What the movie never does, to its credit, is mistake sweetness for depth. It knows what it is. It doesn't try to be Love Actually. It tries to be a warm, uncomplicated holiday film with appealing leads and a good dog, and it succeeds at exactly that.
Is A Golden Christmas Worth Watching?
For the genre, yes. This is a better-than-average entry in the made-for-TV Christmas romance category, elevated by its cast and its genuinely affecting central premise. The time capsule device gives the film an emotional hook that most of its competitors lack entirely. Roth and Brendon make the material work harder than it deserves on paper.
The film performed well enough on Ion Television that it spawned two sequels: A Golden Christmas 2: The Second Tail in 2011 and A Golden Christmas 3: Home For Christmas in 2012, both directed again by Murlowski. The sequels feature different characters, but each one puts a golden retriever at the center of a Christmas romance plot. There is clearly an audience for this, and the audience is not wrong.
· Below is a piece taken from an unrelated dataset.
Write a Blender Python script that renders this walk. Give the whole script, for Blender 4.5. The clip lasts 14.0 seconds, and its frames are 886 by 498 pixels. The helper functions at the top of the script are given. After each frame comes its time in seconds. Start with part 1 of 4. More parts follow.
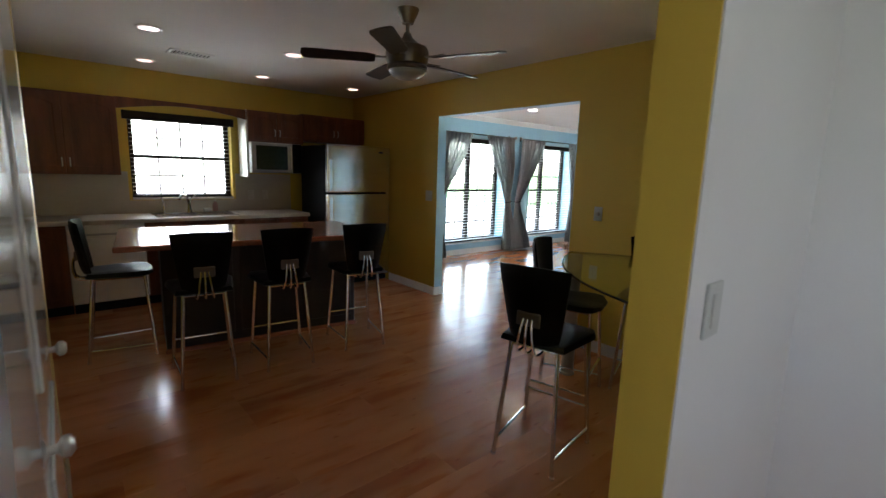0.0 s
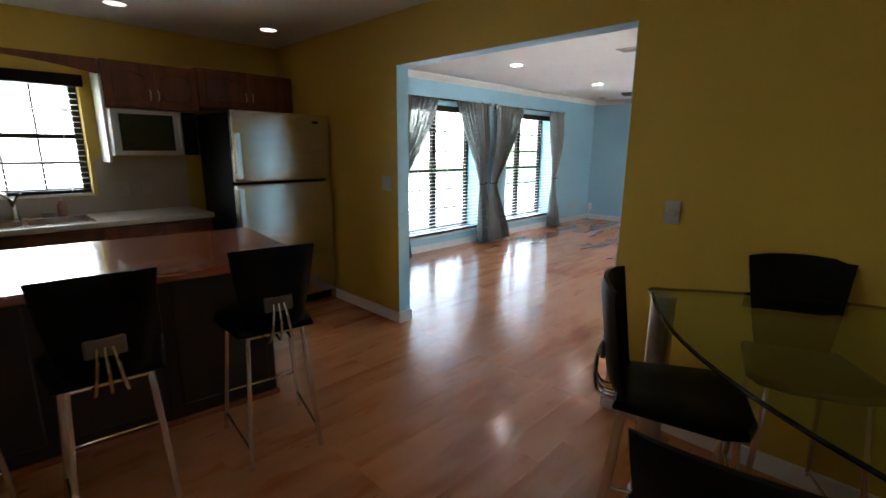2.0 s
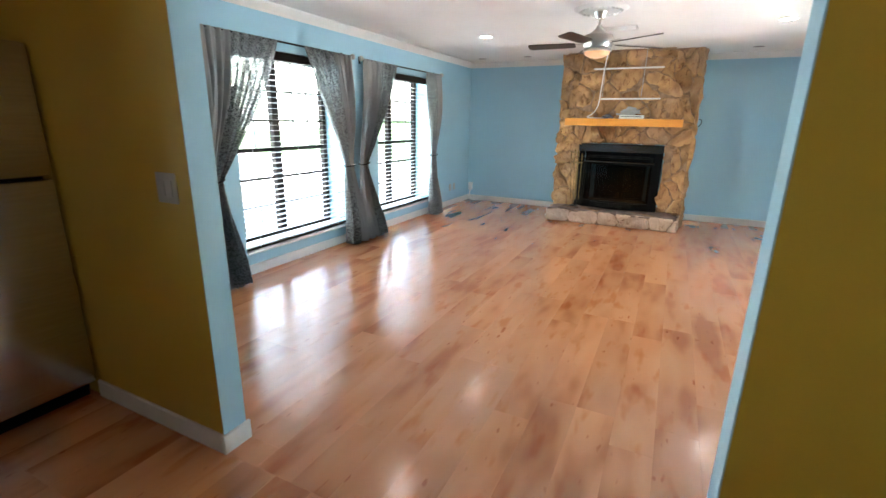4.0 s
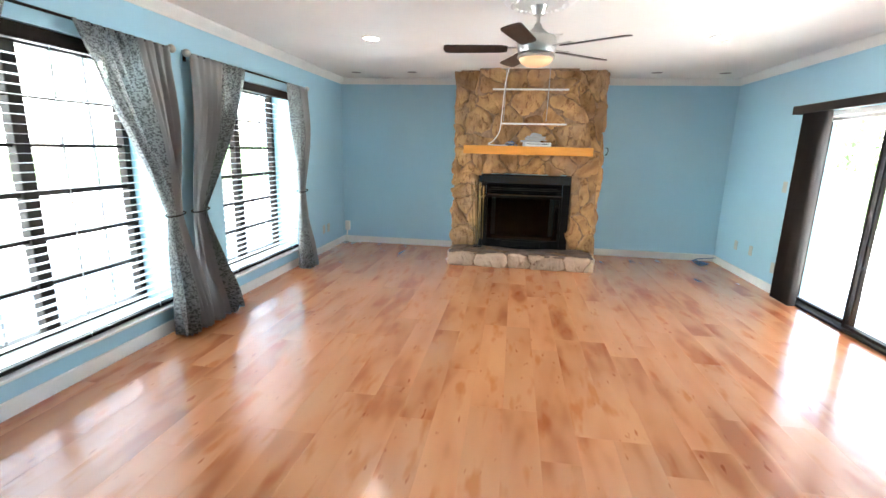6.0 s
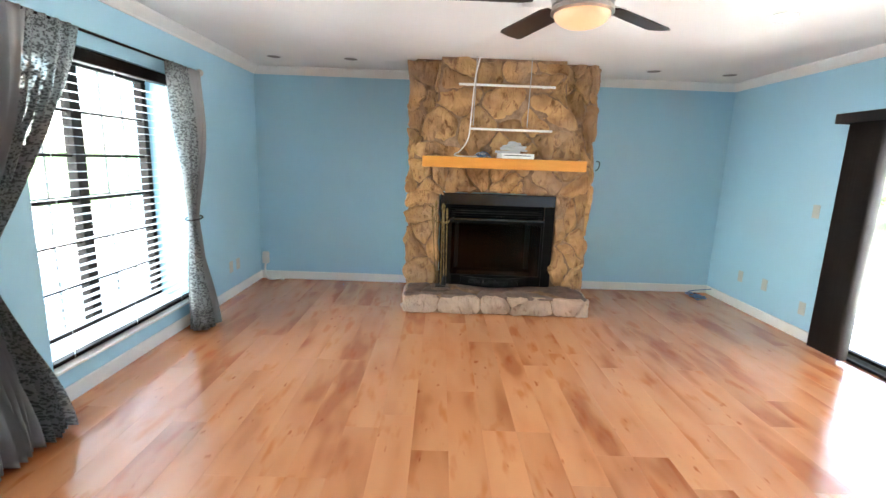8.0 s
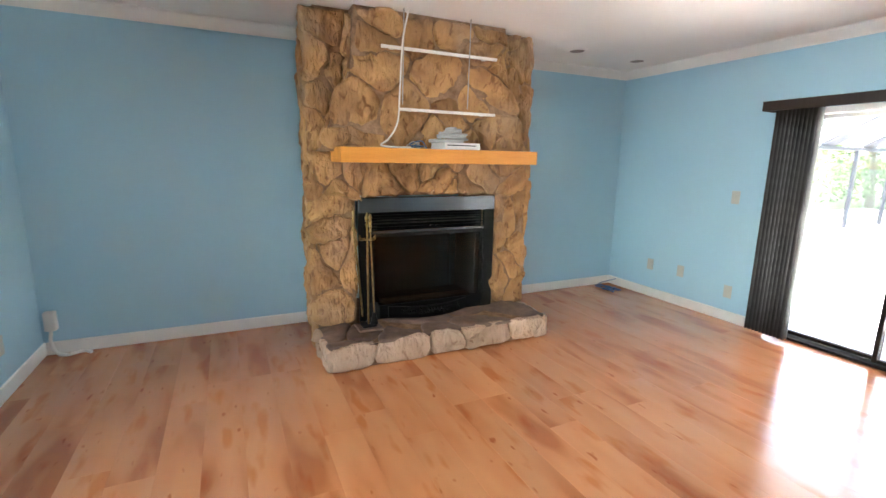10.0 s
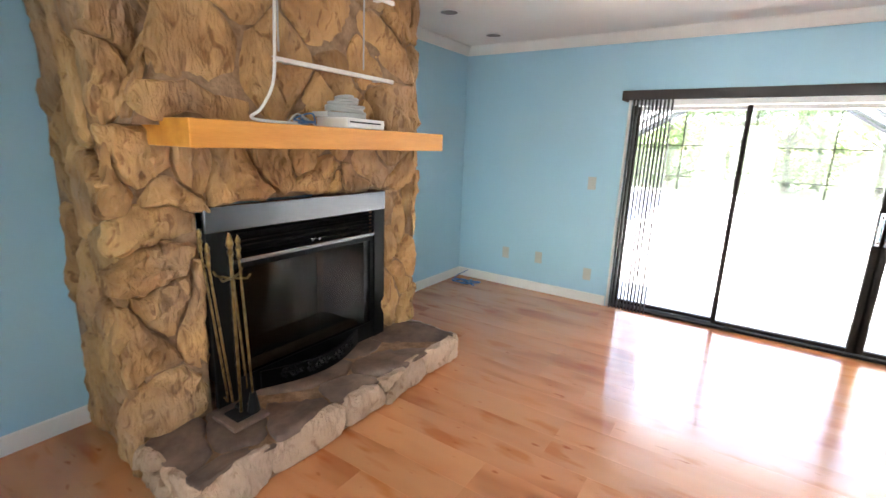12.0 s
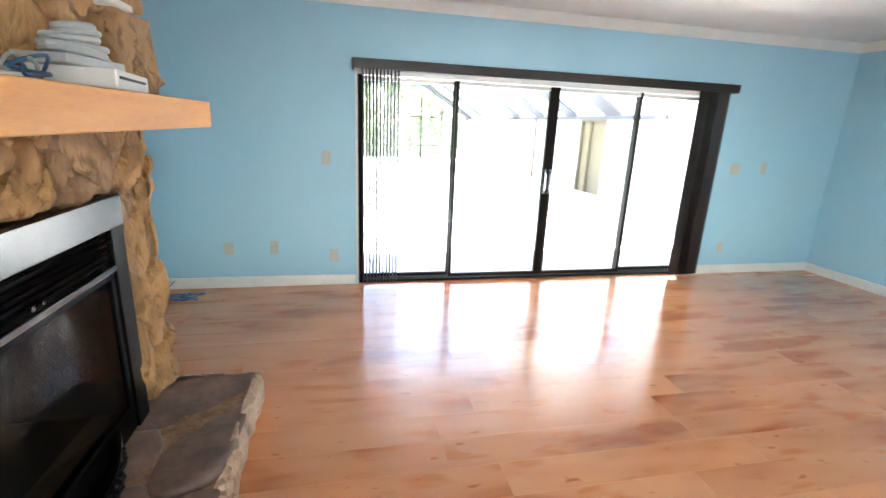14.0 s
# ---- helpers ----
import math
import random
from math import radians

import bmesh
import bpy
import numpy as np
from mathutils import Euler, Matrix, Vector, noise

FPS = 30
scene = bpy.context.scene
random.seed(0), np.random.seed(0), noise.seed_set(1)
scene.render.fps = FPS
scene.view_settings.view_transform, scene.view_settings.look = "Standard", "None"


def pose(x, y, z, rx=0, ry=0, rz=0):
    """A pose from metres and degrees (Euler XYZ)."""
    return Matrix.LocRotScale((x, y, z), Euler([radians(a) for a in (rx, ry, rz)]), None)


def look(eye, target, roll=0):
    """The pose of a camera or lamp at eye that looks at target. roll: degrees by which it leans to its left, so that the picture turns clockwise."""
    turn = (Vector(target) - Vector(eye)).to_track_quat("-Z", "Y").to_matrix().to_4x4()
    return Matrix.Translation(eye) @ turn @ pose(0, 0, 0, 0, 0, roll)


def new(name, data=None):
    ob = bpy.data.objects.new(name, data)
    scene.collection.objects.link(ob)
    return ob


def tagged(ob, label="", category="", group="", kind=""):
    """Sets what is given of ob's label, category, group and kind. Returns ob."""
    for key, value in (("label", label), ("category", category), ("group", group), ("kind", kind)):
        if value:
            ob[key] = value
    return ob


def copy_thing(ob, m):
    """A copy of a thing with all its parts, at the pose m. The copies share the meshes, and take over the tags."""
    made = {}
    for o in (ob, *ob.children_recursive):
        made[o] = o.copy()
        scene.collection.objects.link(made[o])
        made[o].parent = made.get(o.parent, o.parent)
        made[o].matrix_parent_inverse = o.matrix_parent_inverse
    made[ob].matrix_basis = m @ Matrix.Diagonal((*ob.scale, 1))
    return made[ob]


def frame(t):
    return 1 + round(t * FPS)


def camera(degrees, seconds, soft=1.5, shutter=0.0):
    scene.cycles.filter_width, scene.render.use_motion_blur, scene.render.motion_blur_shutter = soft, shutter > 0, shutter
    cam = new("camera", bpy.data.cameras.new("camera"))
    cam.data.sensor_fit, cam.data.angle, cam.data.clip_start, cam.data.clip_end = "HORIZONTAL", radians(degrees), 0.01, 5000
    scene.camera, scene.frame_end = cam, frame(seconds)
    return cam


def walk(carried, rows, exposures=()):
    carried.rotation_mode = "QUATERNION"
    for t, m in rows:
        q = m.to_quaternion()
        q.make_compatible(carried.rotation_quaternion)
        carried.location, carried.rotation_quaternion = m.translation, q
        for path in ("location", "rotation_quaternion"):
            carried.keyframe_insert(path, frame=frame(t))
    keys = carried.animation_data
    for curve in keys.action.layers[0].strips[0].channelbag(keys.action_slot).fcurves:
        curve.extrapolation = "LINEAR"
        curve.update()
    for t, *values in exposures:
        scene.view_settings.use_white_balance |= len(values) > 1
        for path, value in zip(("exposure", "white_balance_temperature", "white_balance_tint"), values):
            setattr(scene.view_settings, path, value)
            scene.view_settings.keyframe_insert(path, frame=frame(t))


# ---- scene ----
cam = camera(88.5, 14.0, shutter=0.25)
PATH = [
    (0, (-0.793, -0.704, 1.474), (0.49, 0.793, 1.138), 1.8),
    (0.5, (-0.567, -0.435, 1.489), (0.718, 1.056, 1.137), 1.7),
    (1, (-0.311, -0.12, 1.48), (0.979, 1.365, 1.117), 1.5),
    (1.5, (-0.065, 0.229, 1.473), (1.268, 1.669, 1.084), 1.1),
    (2, (0.21, 0.564, 1.467), (1.611, 1.925, 1.036), 0.5),
    (2.5, (0.517, 0.891, 1.449), (1.994, 2.153, 0.975), 0.2),
    (3, (0.844, 1.215, 1.452), (2.408, 2.353, 0.943), 0.7),
    (3.5, (1.172, 1.505, 1.454), (2.816, 2.511, 0.921), 0.9),
    (4, (1.48, 1.775, 1.458), (3.207, 2.626, 0.915), 1.0),
    (6.5, (3.126, 2.737, 1.465), (5.074, 2.955, 1.068), 1.5),
    (7, (3.506, 2.791, 1.465), (5.461, 2.965, 1.083), 1.7),
    (7.5, (3.853, 2.949, 1.486), (5.814, 3.035, 1.104), 2.1),
    (8, (4.153, 3.102, 1.474), (6.117, 3.082, 1.098), 2.1),
    (10.5, (5.897, 4.072, 1.447), (7.555, 3.026, 1.052), 1.0),
    (11, (6.261, 4.09, 1.454), (7.784, 2.86, 1.045), 1.4),
    (11.5, (6.605, 4.14, 1.457), (7.929, 2.702, 1.036), 2.1),
    (12, (6.924, 4.141, 1.467), (7.998, 2.514, 1.019), 2.1),
    (12.5, (7.239, 4.119, 1.459), (7.99, 2.326, 0.991), 1.5),
    (13, (7.507, 4.05, 1.451), (7.899, 2.151, 0.962), 0.7),
    (13.5, (7.752, 3.956, 1.458), (7.753, 2.024, 0.944), 1.4),
    (14, (8.006, 3.886, 1.476), (7.586, 2.003, 0.949), 2.5),
]
walk(cam, [(t, look(eye, target, roll)) for t, eye, target, roll in PATH],
     exposures=[(0, 3.08, 6250, 8.5), (2.0, 3.10, 6200, 8), (2.5, 3.24, 6200, 8), (3.5, 3.57, 6300, 8.5), (5.5, 3.8, 6420, 9), (8, 3.82, 6420, 9.5), (10.3, 3.62, 6750, 13.5), (12, 3.53, 6750, 13.5), (13, 3.40, 6600, 12), (14, 3.45, 6450, 10)])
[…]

Put it on when you want something that won't demand anything from you but will give you something back. That's a reasonable transaction for December.
Fun Facts
A Golden Christmas premiered on December 13, 2009 as Ion Television's very first original made-for-television movie, marking a significant programming milestone for the network.
The film was produced by MarVista Entertainment and Maple Island Films, two production companies that together have supplied dozens of holiday movies to cable and streaming platforms over the past fifteen years.
Principal photography took place in Wrightwood, California, a small mountain town at roughly 6,000 feet elevation in the San Gabriel Mountains, which reliably receives natural snow during winter months.
Nicholas Brendon, who plays Michael, spent seven seasons as Xander Harris on Buffy the Vampire Slayer (1997-2003) before transitioning into TV movie work.
Director John Murlowski returned to direct both sequels, A Golden Christmas 2: The Second Tail (2011) and A Golden Christmas 3: Home For Christmas (2012), making him the architect of a three-film golden retriever Christmas franchise.
The childhood nickname "Han" used by Michael as a boy in the film is a nod to Han Solo from Star Wars, with Jessica's corresponding nickname being "Leia."
Elisa Donovan, who plays Jessica's friend, was a regular on the Clueless TV series (1996-1999) based on the 1995 Amy Heckerling film, giving the cast an unexpected connection to 1990s teen pop culture.
The Evergreen Cafe in Wrightwood, California was used as a filming location for a key confrontation scene between the two leads.